## DESCRIPTION OF THE TASK
Reproduce the data below in full and exclude every picture.

## RECORDED INFORMATION

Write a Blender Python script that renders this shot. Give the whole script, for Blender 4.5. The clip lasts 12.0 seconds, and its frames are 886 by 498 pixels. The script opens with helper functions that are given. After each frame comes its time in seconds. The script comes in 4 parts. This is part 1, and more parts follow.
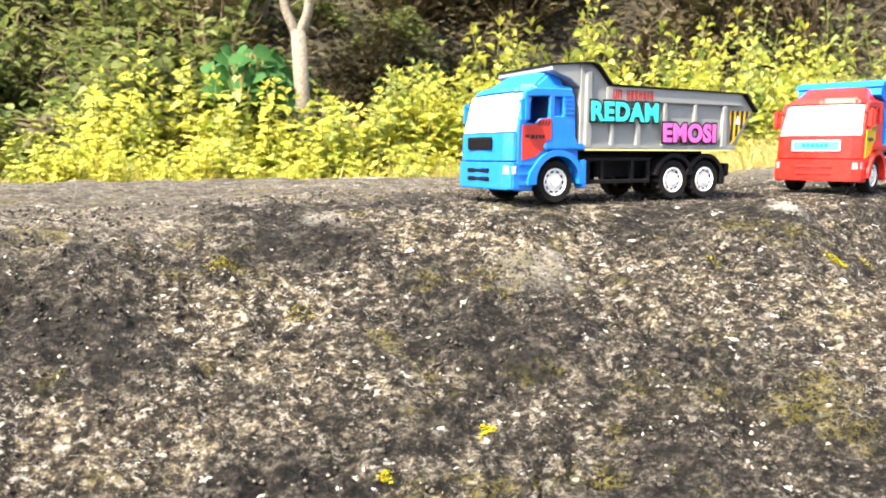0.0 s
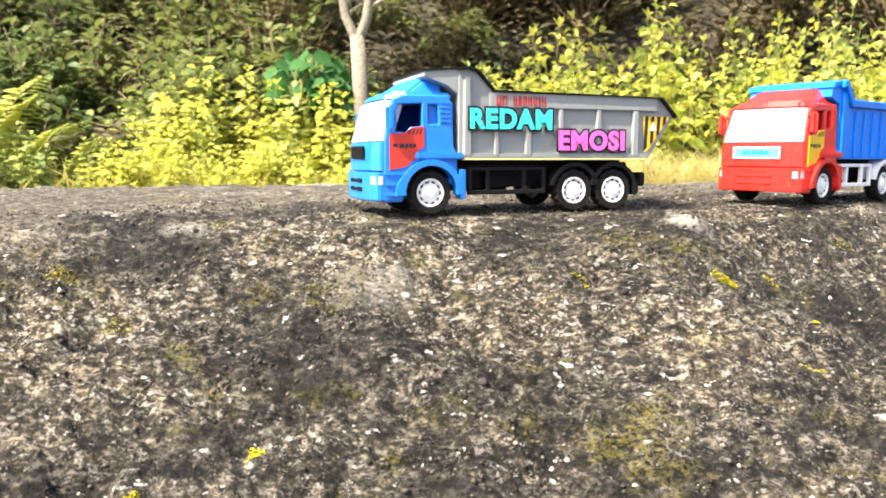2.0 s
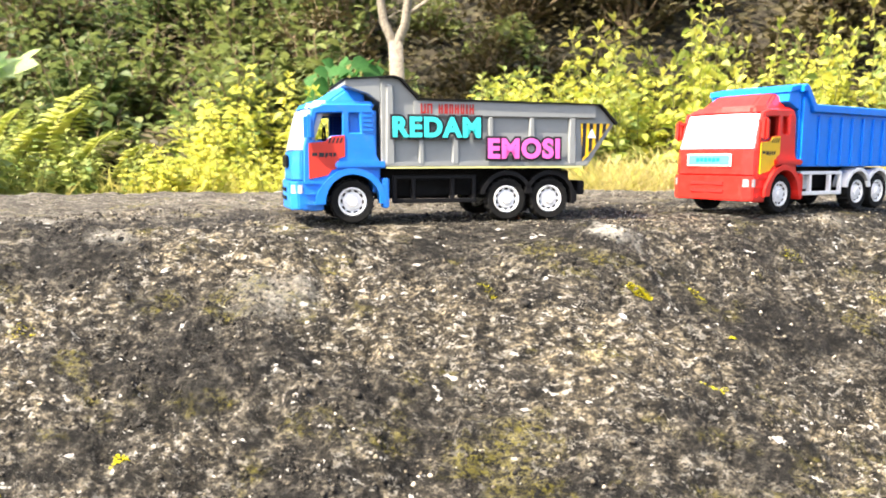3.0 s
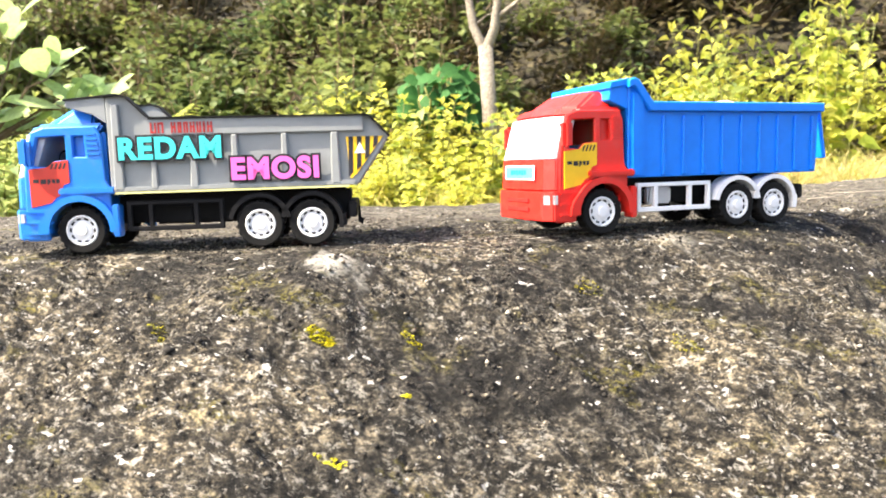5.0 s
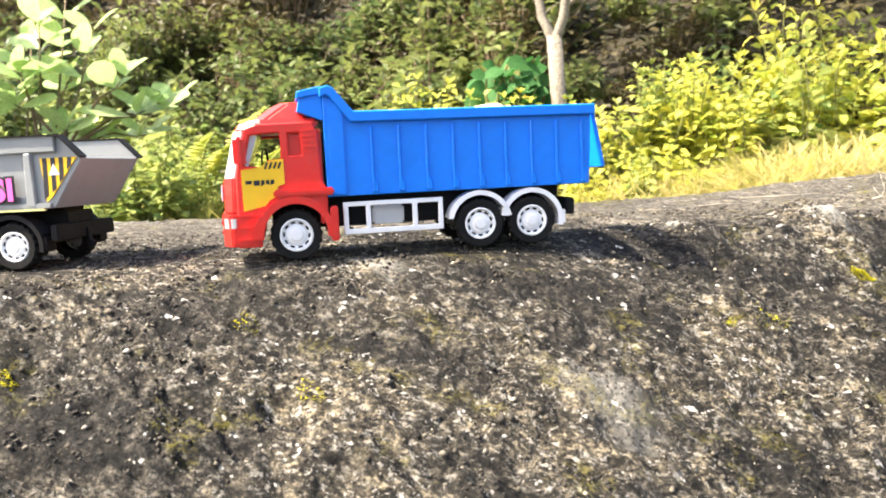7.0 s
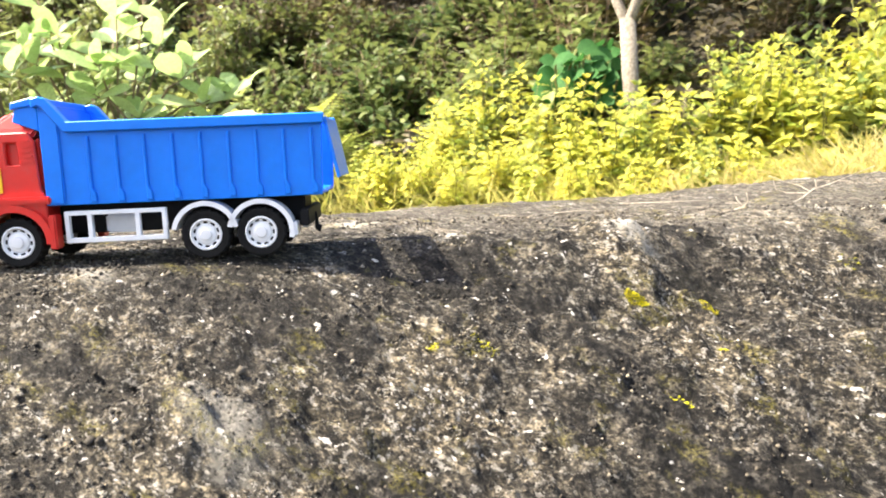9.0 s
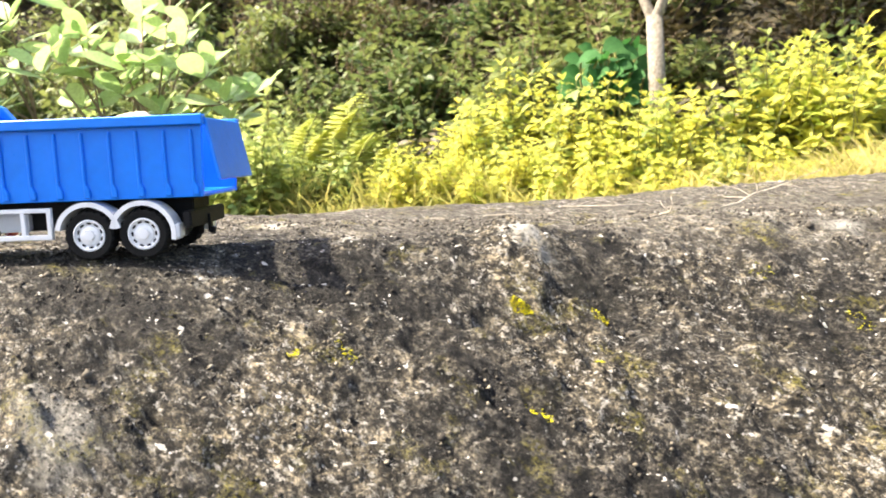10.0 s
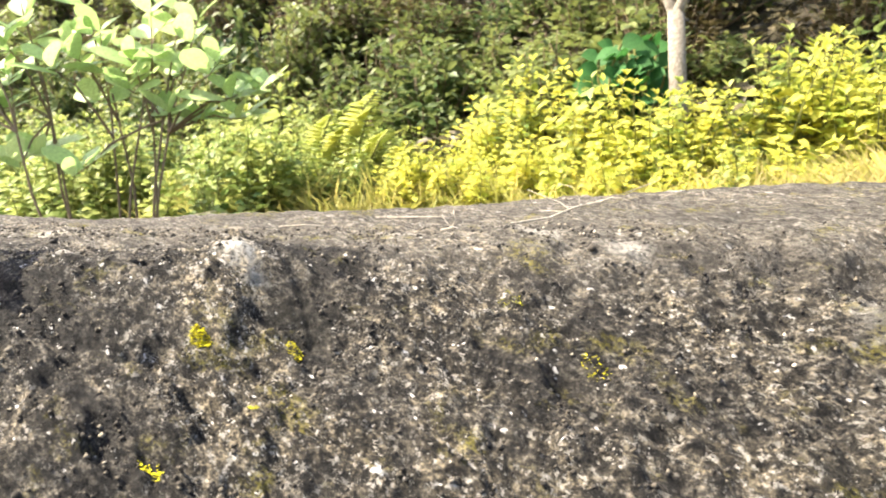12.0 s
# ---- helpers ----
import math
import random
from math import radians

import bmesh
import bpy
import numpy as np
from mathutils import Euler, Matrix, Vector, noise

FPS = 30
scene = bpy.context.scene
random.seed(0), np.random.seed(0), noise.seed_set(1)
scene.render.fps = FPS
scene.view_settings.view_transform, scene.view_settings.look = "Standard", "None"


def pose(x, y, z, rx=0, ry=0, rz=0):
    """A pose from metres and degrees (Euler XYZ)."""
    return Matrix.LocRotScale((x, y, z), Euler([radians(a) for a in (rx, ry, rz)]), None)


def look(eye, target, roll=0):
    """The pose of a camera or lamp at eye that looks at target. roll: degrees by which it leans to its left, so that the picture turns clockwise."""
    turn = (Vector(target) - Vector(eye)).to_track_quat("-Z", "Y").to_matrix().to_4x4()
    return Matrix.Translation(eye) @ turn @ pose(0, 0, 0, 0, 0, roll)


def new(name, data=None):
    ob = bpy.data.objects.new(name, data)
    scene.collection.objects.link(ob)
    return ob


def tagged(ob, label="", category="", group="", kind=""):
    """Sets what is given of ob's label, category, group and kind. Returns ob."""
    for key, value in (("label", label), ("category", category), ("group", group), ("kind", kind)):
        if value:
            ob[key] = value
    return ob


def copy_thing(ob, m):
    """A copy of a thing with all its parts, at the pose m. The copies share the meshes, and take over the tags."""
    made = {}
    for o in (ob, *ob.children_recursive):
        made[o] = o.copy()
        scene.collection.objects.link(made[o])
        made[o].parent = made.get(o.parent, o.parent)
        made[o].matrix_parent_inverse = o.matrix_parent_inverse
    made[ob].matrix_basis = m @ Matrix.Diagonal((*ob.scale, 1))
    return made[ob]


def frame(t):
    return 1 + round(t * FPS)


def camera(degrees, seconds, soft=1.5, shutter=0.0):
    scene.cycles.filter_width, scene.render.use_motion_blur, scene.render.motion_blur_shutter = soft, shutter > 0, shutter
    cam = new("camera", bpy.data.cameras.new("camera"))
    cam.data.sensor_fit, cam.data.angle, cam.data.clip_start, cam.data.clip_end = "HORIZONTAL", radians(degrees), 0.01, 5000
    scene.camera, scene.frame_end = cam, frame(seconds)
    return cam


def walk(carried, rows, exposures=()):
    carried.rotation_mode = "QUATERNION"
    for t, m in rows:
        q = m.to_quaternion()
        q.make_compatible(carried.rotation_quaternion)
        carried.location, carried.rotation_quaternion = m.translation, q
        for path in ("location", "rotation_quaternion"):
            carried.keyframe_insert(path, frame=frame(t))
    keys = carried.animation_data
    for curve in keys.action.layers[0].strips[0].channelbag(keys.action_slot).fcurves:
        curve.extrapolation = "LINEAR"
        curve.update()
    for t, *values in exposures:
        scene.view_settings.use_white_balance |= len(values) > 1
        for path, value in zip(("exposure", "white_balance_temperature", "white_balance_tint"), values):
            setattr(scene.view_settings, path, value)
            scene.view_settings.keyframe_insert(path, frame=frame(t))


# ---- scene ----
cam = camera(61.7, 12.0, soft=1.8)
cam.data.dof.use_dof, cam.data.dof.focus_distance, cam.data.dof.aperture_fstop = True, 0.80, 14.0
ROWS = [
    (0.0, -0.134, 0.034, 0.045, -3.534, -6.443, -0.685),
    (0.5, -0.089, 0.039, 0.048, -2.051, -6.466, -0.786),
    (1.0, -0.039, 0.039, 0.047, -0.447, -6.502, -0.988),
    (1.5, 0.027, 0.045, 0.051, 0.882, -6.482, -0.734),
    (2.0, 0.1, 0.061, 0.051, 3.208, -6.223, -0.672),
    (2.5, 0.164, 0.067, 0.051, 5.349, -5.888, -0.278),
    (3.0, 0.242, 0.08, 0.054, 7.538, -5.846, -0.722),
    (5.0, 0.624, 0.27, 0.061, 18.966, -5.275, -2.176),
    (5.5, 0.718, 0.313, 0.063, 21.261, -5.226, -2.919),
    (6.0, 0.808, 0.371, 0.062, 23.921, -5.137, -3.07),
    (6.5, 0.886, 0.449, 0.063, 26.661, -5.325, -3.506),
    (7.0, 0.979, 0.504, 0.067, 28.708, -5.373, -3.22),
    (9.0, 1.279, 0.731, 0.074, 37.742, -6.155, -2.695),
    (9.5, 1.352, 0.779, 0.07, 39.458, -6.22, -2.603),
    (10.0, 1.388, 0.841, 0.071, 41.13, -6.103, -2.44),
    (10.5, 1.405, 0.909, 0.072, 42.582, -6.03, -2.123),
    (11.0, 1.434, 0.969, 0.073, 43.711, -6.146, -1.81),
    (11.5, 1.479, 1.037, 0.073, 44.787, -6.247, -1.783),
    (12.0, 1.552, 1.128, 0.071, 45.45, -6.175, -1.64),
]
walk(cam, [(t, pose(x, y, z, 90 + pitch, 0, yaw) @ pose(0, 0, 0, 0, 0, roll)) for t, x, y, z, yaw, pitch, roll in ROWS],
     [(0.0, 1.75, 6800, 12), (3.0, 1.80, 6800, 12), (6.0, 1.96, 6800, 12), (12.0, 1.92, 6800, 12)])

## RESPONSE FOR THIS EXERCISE
Write a Blender Python script that renders this shot. Give the whole script, for Blender 4.5. The clip lasts 12.0 seconds, and its frames are 886 by 498 pixels. The script opens with helper functions that are given. After each frame comes its time in seconds. The script comes in 4 parts. This is part 1, and more parts follow.
0.0 s
2.0 s
3.0 s
5.0 s
7.0 s
9.0 s
10.0 s
12.0 s
# ---- helpers ----
import math
import random
from math import radians

import bmesh
import bpy
import numpy as np
from mathutils import Euler, Matrix, Vector, noise

FPS = 30
scene = bpy.context.scene
random.seed(0), np.random.seed(0), noise.seed_set(1)
scene.render.fps = FPS
scene.view_settings.view_transform, scene.view_settings.look = "Standard", "None"


def pose(x, y, z, rx=0, ry=0, rz=0):
    """A pose from metres and degrees (Euler XYZ)."""
    return Matrix.LocRotScale((x, y, z), Euler([radians(a) for a in (rx, ry, rz)]), None)


def look(eye, target, roll=0):
    """The pose of a camera or lamp at eye that looks at target. roll: degrees by which it leans to its left, so that the picture turns clockwise."""
    turn = (Vector(target) - Vector(eye)).to_track_quat("-Z", "Y").to_matrix().to_4x4()
    return Matrix.Translation(eye) @ turn @ pose(0, 0, 0, 0, 0, roll)


def new(name, data=None):
    ob = bpy.data.objects.new(name, data)
    scene.collection.objects.link(ob)
    return ob


def tagged(ob, label="", category="", group="", kind=""):
    """Sets what is given of ob's label, category, group and kind. Returns ob."""
    for key, value in (("label", label), ("category", category), ("group", group), ("kind", kind)):
        if value:
            ob[key] = value
    return ob


def copy_thing(ob, m):
    """A copy of a thing with all its parts, at the pose m. The copies share the meshes, and take over the tags."""
    made = {}
    for o in (ob, *ob.children_recursive):
        made[o] = o.copy()
        scene.collection.objects.link(made[o])
        made[o].parent = made.get(o.parent, o.parent)
        made[o].matrix_parent_inverse = o.matrix_parent_inverse
    made[ob].matrix_basis = m @ Matrix.Diagonal((*ob.scale, 1))
    return made[ob]


def frame(t):
    return 1 + round(t * FPS)


def camera(degrees, seconds, soft=1.5, shutter=0.0):
    scene.cycles.filter_width, scene.render.use_motion_blur, scene.render.motion_blur_shutter = soft, shutter > 0, shutter
    cam = new("camera", bpy.data.cameras.new("camera"))
    cam.data.sensor_fit, cam.data.angle, cam.data.clip_start, cam.data.clip_end = "HORIZONTAL", radians(degrees), 0.01, 5000
    scene.camera, scene.frame_end = cam, frame(seconds)
    return cam


def walk(carried, rows, exposures=()):
    carried.rotation_mode = "QUATERNION"
    for t, m in rows:
        q = m.to_quaternion()
        q.make_compatible(carried.rotation_quaternion)
        carried.location, carried.rotation_quaternion = m.translation, q
        for path in ("location", "rotation_quaternion"):
            carried.keyframe_insert(path, frame=frame(t))
    keys = carried.animation_data
    for curve in keys.action.layers[0].strips[0].channelbag(keys.action_slot).fcurves:
        curve.extrapolation = "LINEAR"
        curve.update()
    for t, *values in exposures:
        scene.view_settings.use_white_balance |= len(values) > 1
        for path, value in zip(("exposure", "white_balance_temperature", "white_balance_tint"), values):
            setattr(scene.view_settings, path, value)
            scene.view_settings.keyframe_insert(path, frame=frame(t))


# ---- scene ----
cam = camera(61.7, 12.0, soft=1.8)
cam.data.dof.use_dof, cam.data.dof.focus_distance, cam.data.dof.aperture_fstop = True, 0.80, 14.0
ROWS = [
    (0.0, -0.134, 0.034, 0.045, -3.534, -6.443, -0.685),
    (0.5, -0.089, 0.039, 0.048, -2.051, -6.466, -0.786),
    (1.0, -0.039, 0.039, 0.047, -0.447, -6.502, -0.988),
    (1.5, 0.027, 0.045, 0.051, 0.882, -6.482, -0.734),
    (2.0, 0.1, 0.061, 0.051, 3.208, -6.223, -0.672),
    (2.5, 0.164, 0.067, 0.051, 5.349, -5.888, -0.278),
    (3.0, 0.242, 0.08, 0.054, 7.538, -5.846, -0.722),
    (5.0, 0.624, 0.27, 0.061, 18.966, -5.275, -2.176),
    (5.5, 0.718, 0.313, 0.063, 21.261, -5.226, -2.919),
    (6.0, 0.808, 0.371, 0.062, 23.921, -5.137, -3.07),
    (6.5, 0.886, 0.449, 0.063, 26.661, -5.325, -3.506),
    (7.0, 0.979, 0.504, 0.067, 28.708, -5.373, -3.22),
    (9.0, 1.279, 0.731, 0.074, 37.742, -6.155, -2.695),
    (9.5, 1.352, 0.779, 0.07, 39.458, -6.22, -2.603),
    (10.0, 1.388, 0.841, 0.071, 41.13, -6.103, -2.44),
    (10.5, 1.405, 0.909, 0.072, 42.582, -6.03, -2.123),
    (11.0, 1.434, 0.969, 0.073, 43.711, -6.146, -1.81),
    (11.5, 1.479, 1.037, 0.073, 44.787, -6.247, -1.783),
    (12.0, 1.552, 1.128, 0.071, 45.45, -6.175, -1.64),
]
walk(cam, [(t, pose(x, y, z, 90 + pitch, 0, yaw) @ pose(0, 0, 0, 0, 0, roll)) for t, x, y, z, yaw, pitch, roll in ROWS],
     [(0.0, 1.75, 6800, 12), (3.0, 1.80, 6800, 12), (6.0, 1.96, 6800, 12), (12.0, 1.92, 6800, 12)])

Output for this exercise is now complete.